● **TASK BRIEF**:
Output every line exactly as written. Leave out pictures.

● **RAW DATA**:
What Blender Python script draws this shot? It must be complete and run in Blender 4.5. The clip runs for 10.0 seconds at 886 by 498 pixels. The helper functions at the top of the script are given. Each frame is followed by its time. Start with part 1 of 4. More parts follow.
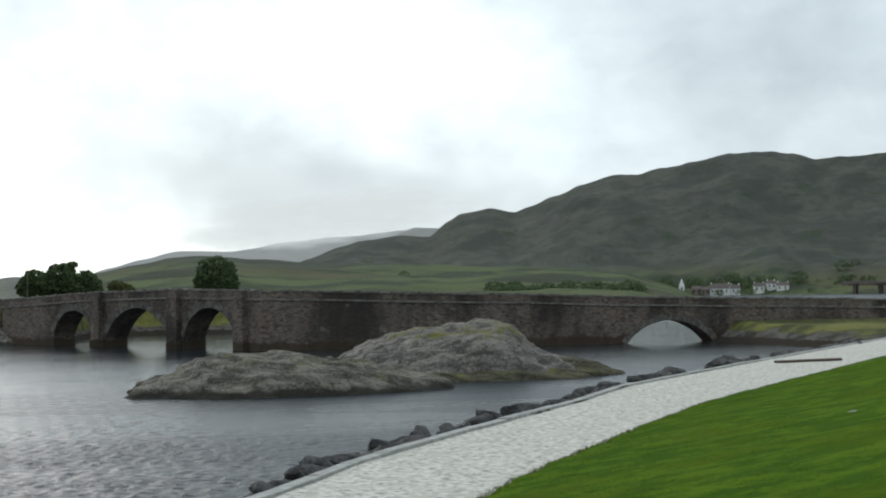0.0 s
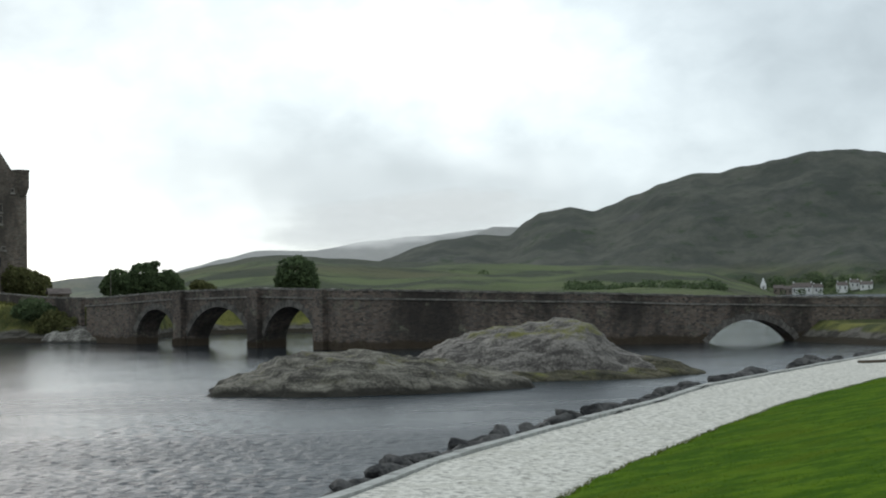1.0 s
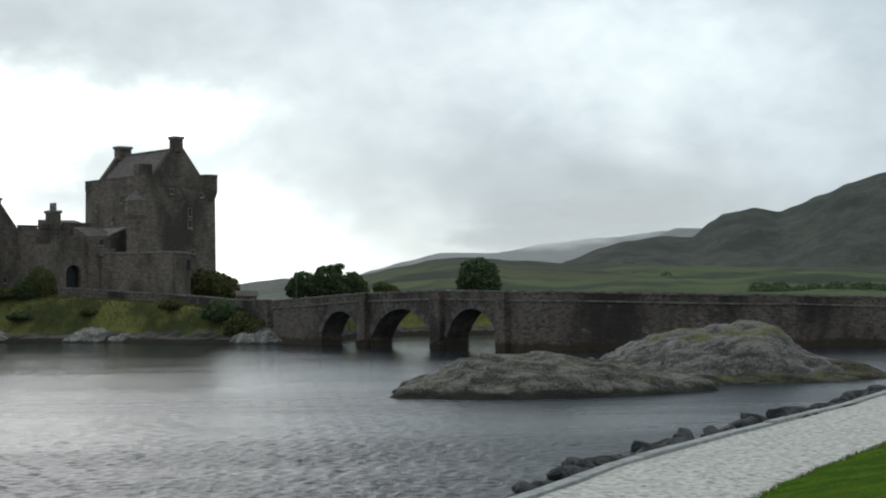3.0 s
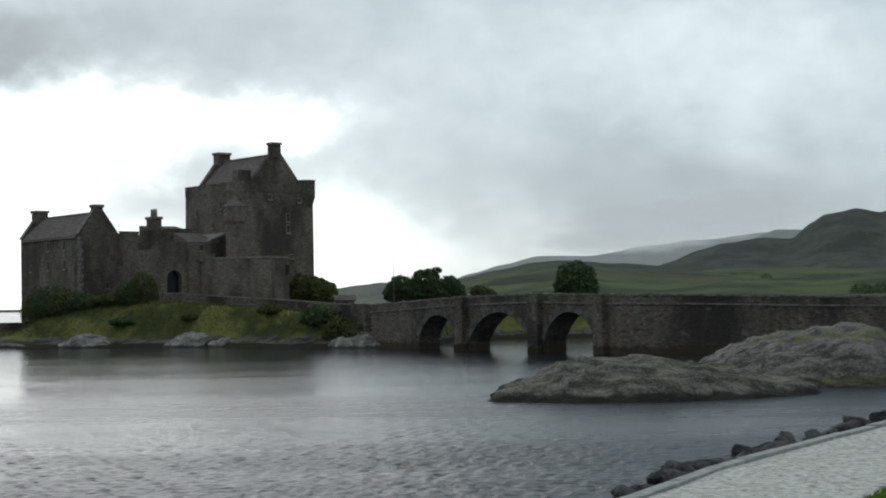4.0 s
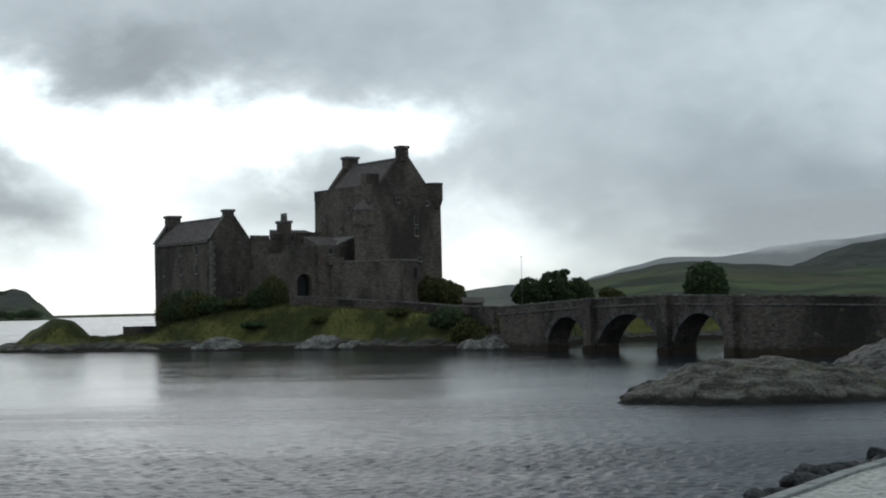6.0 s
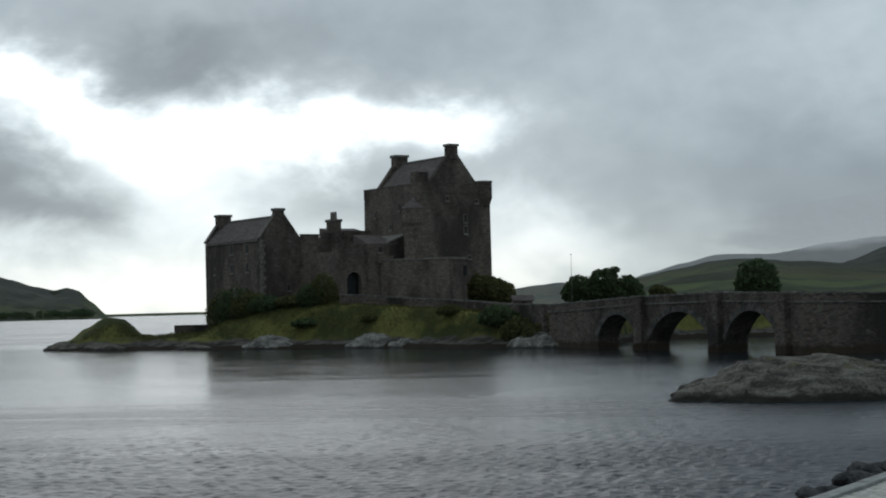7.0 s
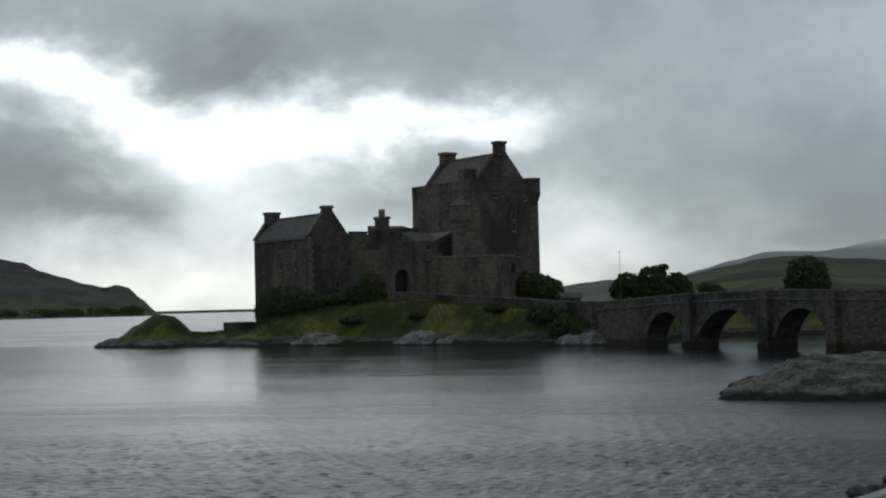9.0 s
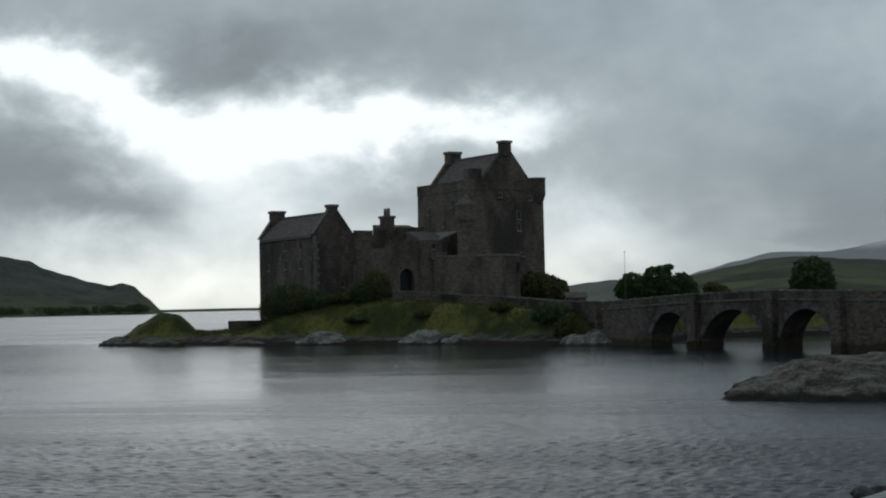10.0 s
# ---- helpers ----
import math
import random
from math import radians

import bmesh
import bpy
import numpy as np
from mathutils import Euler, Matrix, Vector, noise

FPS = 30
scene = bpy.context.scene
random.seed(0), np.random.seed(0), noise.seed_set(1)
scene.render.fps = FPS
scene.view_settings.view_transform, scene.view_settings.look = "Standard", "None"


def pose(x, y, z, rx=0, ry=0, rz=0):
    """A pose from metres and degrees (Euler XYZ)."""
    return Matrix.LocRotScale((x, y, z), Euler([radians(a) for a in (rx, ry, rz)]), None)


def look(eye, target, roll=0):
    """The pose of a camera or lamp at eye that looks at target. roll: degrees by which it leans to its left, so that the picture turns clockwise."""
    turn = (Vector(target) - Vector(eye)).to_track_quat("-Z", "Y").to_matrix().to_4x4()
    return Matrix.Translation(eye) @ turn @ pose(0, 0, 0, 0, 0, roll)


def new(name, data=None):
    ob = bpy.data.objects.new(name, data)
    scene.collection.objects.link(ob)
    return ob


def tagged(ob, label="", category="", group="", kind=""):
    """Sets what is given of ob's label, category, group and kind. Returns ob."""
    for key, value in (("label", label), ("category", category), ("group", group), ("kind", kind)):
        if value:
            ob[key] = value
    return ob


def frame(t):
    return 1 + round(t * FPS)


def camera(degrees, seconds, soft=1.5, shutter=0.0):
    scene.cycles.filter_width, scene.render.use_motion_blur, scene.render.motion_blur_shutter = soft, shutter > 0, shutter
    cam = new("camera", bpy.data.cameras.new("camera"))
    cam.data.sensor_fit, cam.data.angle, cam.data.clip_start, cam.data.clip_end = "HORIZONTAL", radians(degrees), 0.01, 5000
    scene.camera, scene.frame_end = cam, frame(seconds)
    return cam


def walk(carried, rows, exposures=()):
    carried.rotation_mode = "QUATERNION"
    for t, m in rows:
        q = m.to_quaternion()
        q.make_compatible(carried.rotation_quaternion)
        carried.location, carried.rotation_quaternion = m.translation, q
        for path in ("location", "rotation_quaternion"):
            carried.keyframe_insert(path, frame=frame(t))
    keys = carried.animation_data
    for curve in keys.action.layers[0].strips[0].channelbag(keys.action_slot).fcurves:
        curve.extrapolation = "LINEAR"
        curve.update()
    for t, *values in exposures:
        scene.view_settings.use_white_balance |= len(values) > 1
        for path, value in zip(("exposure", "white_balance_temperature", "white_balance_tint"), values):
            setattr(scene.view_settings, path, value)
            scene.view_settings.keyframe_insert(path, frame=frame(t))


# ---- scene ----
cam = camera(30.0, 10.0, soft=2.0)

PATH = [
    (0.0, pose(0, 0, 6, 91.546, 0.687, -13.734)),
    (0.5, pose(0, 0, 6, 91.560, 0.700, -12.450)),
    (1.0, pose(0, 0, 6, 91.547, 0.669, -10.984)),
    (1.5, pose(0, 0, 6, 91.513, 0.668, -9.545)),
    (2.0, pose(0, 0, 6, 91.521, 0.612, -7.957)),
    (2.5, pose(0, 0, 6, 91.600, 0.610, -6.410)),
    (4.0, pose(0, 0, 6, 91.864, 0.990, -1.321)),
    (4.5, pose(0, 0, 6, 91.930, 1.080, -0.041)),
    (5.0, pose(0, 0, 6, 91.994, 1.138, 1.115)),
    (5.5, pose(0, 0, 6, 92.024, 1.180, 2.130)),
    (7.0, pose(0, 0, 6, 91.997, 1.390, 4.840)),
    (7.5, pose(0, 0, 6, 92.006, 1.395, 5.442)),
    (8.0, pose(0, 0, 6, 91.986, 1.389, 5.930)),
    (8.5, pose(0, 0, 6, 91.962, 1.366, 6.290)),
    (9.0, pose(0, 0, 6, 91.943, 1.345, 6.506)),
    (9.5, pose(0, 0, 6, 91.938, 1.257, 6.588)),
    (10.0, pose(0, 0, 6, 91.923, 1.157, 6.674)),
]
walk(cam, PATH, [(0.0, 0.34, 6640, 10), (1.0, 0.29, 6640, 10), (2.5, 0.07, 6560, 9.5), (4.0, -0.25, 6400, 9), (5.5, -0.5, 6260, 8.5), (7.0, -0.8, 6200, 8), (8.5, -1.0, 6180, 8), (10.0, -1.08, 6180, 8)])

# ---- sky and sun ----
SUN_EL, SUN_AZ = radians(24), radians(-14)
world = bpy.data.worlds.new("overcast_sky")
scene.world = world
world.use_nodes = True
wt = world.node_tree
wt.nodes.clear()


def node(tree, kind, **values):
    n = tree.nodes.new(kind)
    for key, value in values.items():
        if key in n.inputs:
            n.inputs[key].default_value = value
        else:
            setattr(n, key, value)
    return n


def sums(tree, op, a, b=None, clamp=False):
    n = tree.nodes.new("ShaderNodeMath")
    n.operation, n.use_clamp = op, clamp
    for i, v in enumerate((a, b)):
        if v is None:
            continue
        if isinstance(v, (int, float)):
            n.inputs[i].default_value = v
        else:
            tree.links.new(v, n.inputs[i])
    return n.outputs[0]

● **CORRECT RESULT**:
What Blender Python script draws this shot? It must be complete and run in Blender 4.5. The clip runs for 10.0 seconds at 886 by 498 pixels. The helper functions at the top of the script are given. Each frame is followed by its time. Start with part 1 of 4. More parts follow.
0.0 s
1.0 s
3.0 s
4.0 s
6.0 s
7.0 s
9.0 s
10.0 s
# ---- helpers ----
import math
import random
from math import radians

import bmesh
import bpy
import numpy as np
from mathutils import Euler, Matrix, Vector, noise

FPS = 30
scene = bpy.context.scene
random.seed(0), np.random.seed(0), noise.seed_set(1)
scene.render.fps = FPS
scene.view_settings.view_transform, scene.view_settings.look = "Standard", "None"


def pose(x, y, z, rx=0, ry=0, rz=0):
    """A pose from metres and degrees (Euler XYZ)."""
    return Matrix.LocRotScale((x, y, z), Euler([radians(a) for a in (rx, ry, rz)]), None)


def look(eye, target, roll=0):
    """The pose of a camera or lamp at eye that looks at target. roll: degrees by which it leans to its left, so that the picture turns clockwise."""
    turn = (Vector(target) - Vector(eye)).to_track_quat("-Z", "Y").to_matrix().to_4x4()
    return Matrix.Translation(eye) @ turn @ pose(0, 0, 0, 0, 0, roll)


def new(name, data=None):
    ob = bpy.data.objects.new(name, data)
    scene.collection.objects.link(ob)
    return ob


def tagged(ob, label="", category="", group="", kind=""):
    """Sets what is given of ob's label, category, group and kind. Returns ob."""
    for key, value in (("label", label), ("category", category), ("group", group), ("kind", kind)):
        if value:
            ob[key] = value
    return ob


def frame(t):
    return 1 + round(t * FPS)


def camera(degrees, seconds, soft=1.5, shutter=0.0):
    scene.cycles.filter_width, scene.render.use_motion_blur, scene.render.motion_blur_shutter = soft, shutter > 0, shutter
    cam = new("camera", bpy.data.cameras.new("camera"))
    cam.data.sensor_fit, cam.data.angle, cam.data.clip_start, cam.data.clip_end = "HORIZONTAL", radians(degrees), 0.01, 5000
    scene.camera, scene.frame_end = cam, frame(seconds)
    return cam


def walk(carried, rows, exposures=()):
    carried.rotation_mode = "QUATERNION"
    for t, m in rows:
        q = m.to_quaternion()
        q.make_compatible(carried.rotation_quaternion)
        carried.location, carried.rotation_quaternion = m.translation, q
        for path in ("location", "rotation_quaternion"):
            carried.keyframe_insert(path, frame=frame(t))
    keys = carried.animation_data
    for curve in keys.action.layers[0].strips[0].channelbag(keys.action_slot).fcurves:
        curve.extrapolation = "LINEAR"
        curve.update()
    for t, *values in exposures:
        scene.view_settings.use_white_balance |= len(values) > 1
        for path, value in zip(("exposure", "white_balance_temperature", "white_balance_tint"), values):
            setattr(scene.view_settings, path, value)
            scene.view_settings.keyframe_insert(path, frame=frame(t))


# ---- scene ----
cam = camera(30.0, 10.0, soft=2.0)

PATH = [
    (0.0, pose(0, 0, 6, 91.546, 0.687, -13.734)),
    (0.5, pose(0, 0, 6, 91.560, 0.700, -12.450)),
    (1.0, pose(0, 0, 6, 91.547, 0.669, -10.984)),
    (1.5, pose(0, 0, 6, 91.513, 0.668, -9.545)),
    (2.0, pose(0, 0, 6, 91.521, 0.612, -7.957)),
    (2.5, pose(0, 0, 6, 91.600, 0.610, -6.410)),
    (4.0, pose(0, 0, 6, 91.864, 0.990, -1.321)),
    (4.5, pose(0, 0, 6, 91.930, 1.080, -0.041)),
    (5.0, pose(0, 0, 6, 91.994, 1.138, 1.115)),
    (5.5, pose(0, 0, 6, 92.024, 1.180, 2.130)),
    (7.0, pose(0, 0, 6, 91.997, 1.390, 4.840)),
    (7.5, pose(0, 0, 6, 92.006, 1.395, 5.442)),
    (8.0, pose(0, 0, 6, 91.986, 1.389, 5.930)),
    (8.5, pose(0, 0, 6, 91.962, 1.366, 6.290)),
    (9.0, pose(0, 0, 6, 91.943, 1.345, 6.506)),
    (9.5, pose(0, 0, 6, 91.938, 1.257, 6.588)),
    (10.0, pose(0, 0, 6, 91.923, 1.157, 6.674)),
]
walk(cam, PATH, [(0.0, 0.34, 6640, 10), (1.0, 0.29, 6640, 10), (2.5, 0.07, 6560, 9.5), (4.0, -0.25, 6400, 9), (5.5, -0.5, 6260, 8.5), (7.0, -0.8, 6200, 8), (8.5, -1.0, 6180, 8), (10.0, -1.08, 6180, 8)])

# ---- sky and sun ----
SUN_EL, SUN_AZ = radians(24), radians(-14)
world = bpy.data.worlds.new("overcast_sky")
scene.world = world
world.use_nodes = True
wt = world.node_tree
wt.nodes.clear()


def node(tree, kind, **values):
    n = tree.nodes.new(kind)
    for key, value in values.items():
        if key in n.inputs:
            n.inputs[key].default_value = value
        else:
            setattr(n, key, value)
    return n


def sums(tree, op, a, b=None, clamp=False):
    n = tree.nodes.new("ShaderNodeMath")
    n.operation, n.use_clamp = op, clamp
    for i, v in enumerate((a, b)):
        if v is None:
            continue
        if isinstance(v, (int, float)):
            n.inputs[i].default_value = v
        else:
            tree.links.new(v, n.inputs[i])
    return n.outputs[0]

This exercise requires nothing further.